Fears for Wilson’s memory on trip to Moscow
BELEAGUERED former prime minister Harold Wilson was urged by Whitehall officials to pare down a visit to the Soviet Union because of his failing memory, newly released Government files show.
Mr Wilson – by that time known as Lord Wilson – wrote to then-prime minister Margaret Thatcher for guidance having accepted an invitation to visit Moscow in 1986. But advisers close to the Tory leader warned of the political implications of the visit. Documents released by the National Archives in Kew include correspondence between Whitehall mandarins voicing concerns about Mr Wilson’s “failing memory”.
Mr Wilson, who resigned as Labour prime minister in 1976, was known to have suffered with mental-health problems in the final years of his premiership and died in 1995.

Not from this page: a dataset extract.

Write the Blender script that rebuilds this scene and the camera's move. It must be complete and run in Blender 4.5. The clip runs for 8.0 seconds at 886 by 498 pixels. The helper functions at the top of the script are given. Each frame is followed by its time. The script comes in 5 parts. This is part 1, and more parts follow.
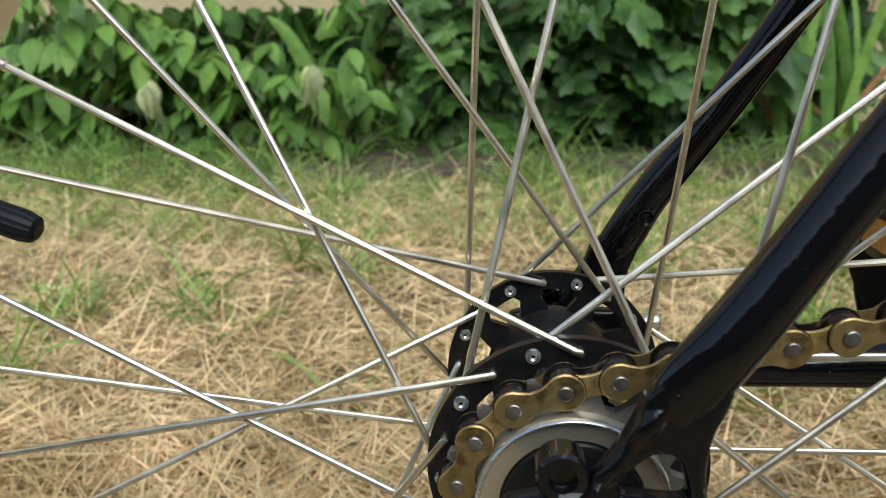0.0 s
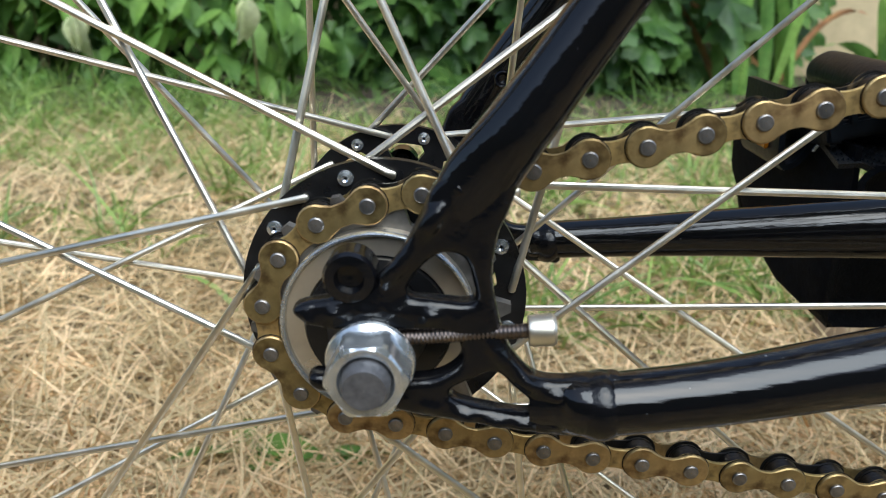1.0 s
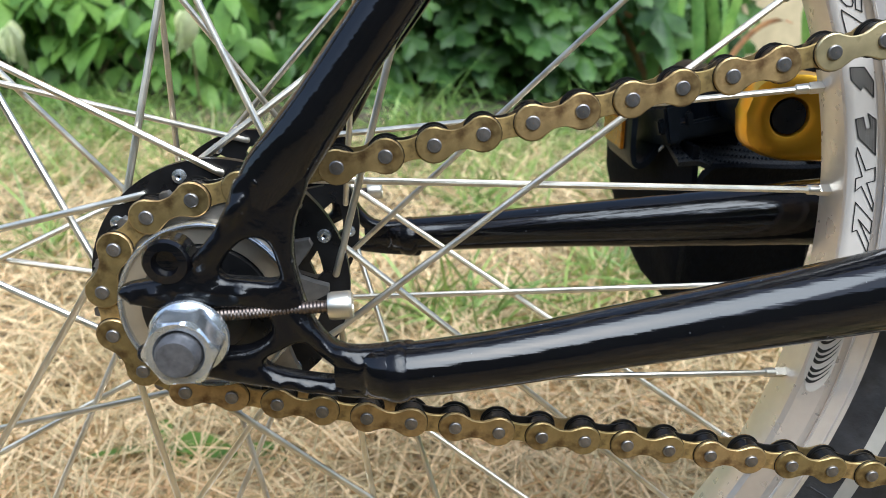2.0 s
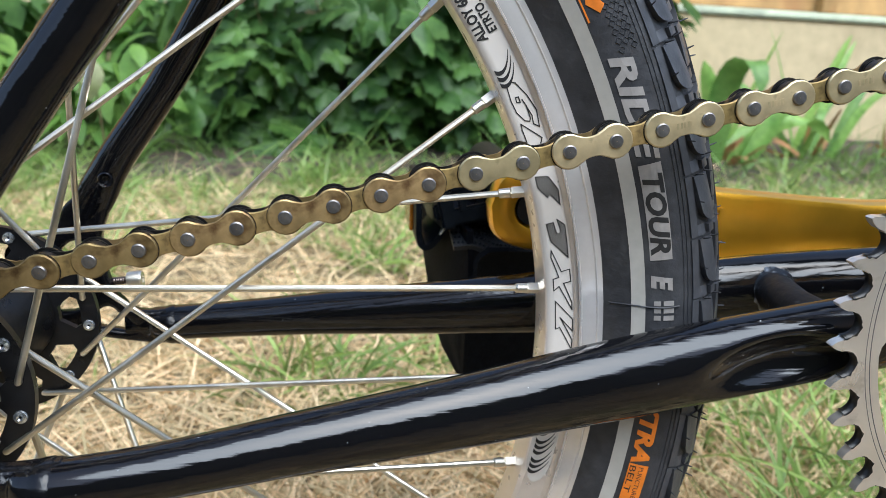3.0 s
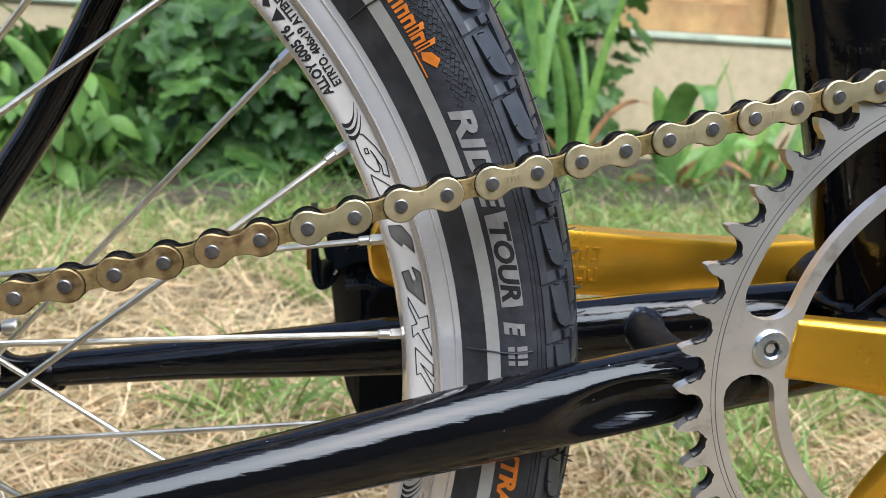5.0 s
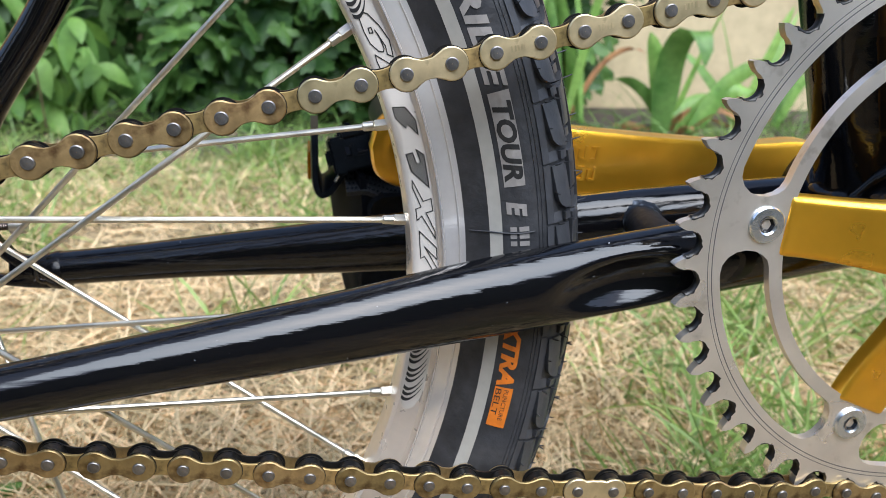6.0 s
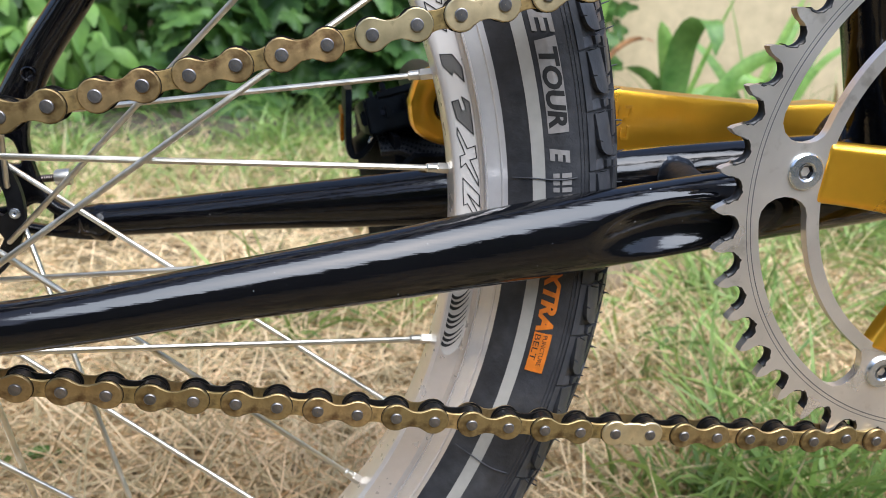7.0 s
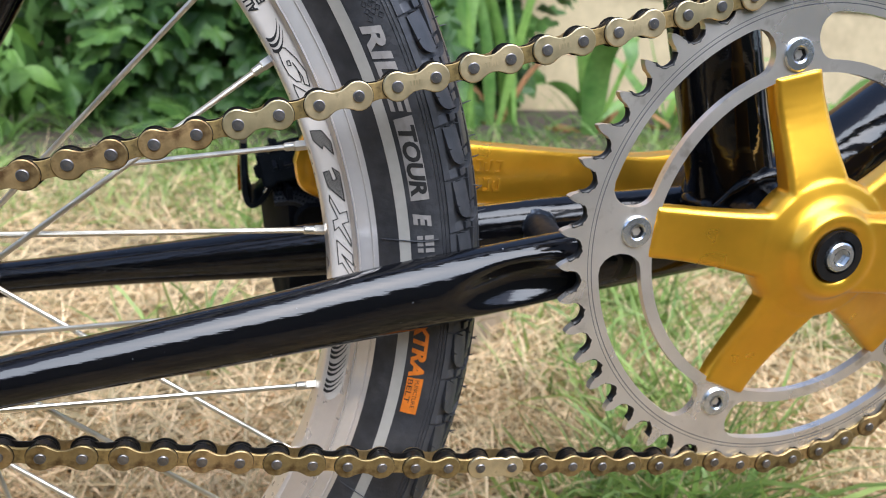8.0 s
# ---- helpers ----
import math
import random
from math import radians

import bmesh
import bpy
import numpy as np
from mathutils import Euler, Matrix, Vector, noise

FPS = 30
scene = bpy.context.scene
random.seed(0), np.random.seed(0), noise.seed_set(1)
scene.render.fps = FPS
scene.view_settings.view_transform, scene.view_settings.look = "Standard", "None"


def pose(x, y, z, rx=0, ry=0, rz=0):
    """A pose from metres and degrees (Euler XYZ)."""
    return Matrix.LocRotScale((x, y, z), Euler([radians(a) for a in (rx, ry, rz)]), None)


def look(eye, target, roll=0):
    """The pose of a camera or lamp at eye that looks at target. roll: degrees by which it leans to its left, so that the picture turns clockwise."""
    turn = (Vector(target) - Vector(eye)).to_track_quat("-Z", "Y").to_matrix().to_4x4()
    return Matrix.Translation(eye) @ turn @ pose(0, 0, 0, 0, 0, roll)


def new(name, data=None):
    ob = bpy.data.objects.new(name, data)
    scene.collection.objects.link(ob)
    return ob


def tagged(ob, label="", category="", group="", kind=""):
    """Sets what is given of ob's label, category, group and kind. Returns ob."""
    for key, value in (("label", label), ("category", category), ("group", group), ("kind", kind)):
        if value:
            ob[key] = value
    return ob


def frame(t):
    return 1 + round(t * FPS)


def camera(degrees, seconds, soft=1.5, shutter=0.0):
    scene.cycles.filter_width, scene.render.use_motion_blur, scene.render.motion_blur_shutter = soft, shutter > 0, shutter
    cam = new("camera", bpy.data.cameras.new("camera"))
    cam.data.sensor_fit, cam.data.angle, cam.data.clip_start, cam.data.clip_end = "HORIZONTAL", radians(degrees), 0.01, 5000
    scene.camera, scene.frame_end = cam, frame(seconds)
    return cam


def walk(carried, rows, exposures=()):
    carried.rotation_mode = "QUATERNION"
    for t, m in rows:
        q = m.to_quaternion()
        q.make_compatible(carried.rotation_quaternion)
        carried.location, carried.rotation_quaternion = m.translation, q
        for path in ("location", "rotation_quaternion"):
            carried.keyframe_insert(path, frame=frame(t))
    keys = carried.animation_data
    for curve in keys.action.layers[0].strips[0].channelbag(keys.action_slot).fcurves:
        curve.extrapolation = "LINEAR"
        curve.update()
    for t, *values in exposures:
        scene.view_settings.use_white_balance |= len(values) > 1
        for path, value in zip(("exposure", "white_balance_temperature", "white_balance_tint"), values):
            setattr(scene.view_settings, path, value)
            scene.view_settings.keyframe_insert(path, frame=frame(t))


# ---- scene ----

One letter, from Colin Budd, the assistant private secretary to foreign secretary Geoffrey Howe, to his Downing Street counterpart Charles Powell, in November 1986 warned of potential problems with the trip, including “Lord Wilson’s own failing memory and increasing tendency [demonstrated during his last visit in 1983] to indulge in irrelevant and repetitive reminiscence at meetings with Soviet hosts”.
Previously, there had been private concerns about Mr Wilson’s close ties to the Soviet Union, to the point where MI5 kept a secret file on him throughout his time in office because of his friendships with eastern European businessmen and contacts with the KGB.
The letter added: “We believe that the Embassy should not be too closely associated with Mr WIlson’s visit, and that their involvement should be limited.”
Experts believe Mr Wilson may have been showing the first signs of Alzheimer’s.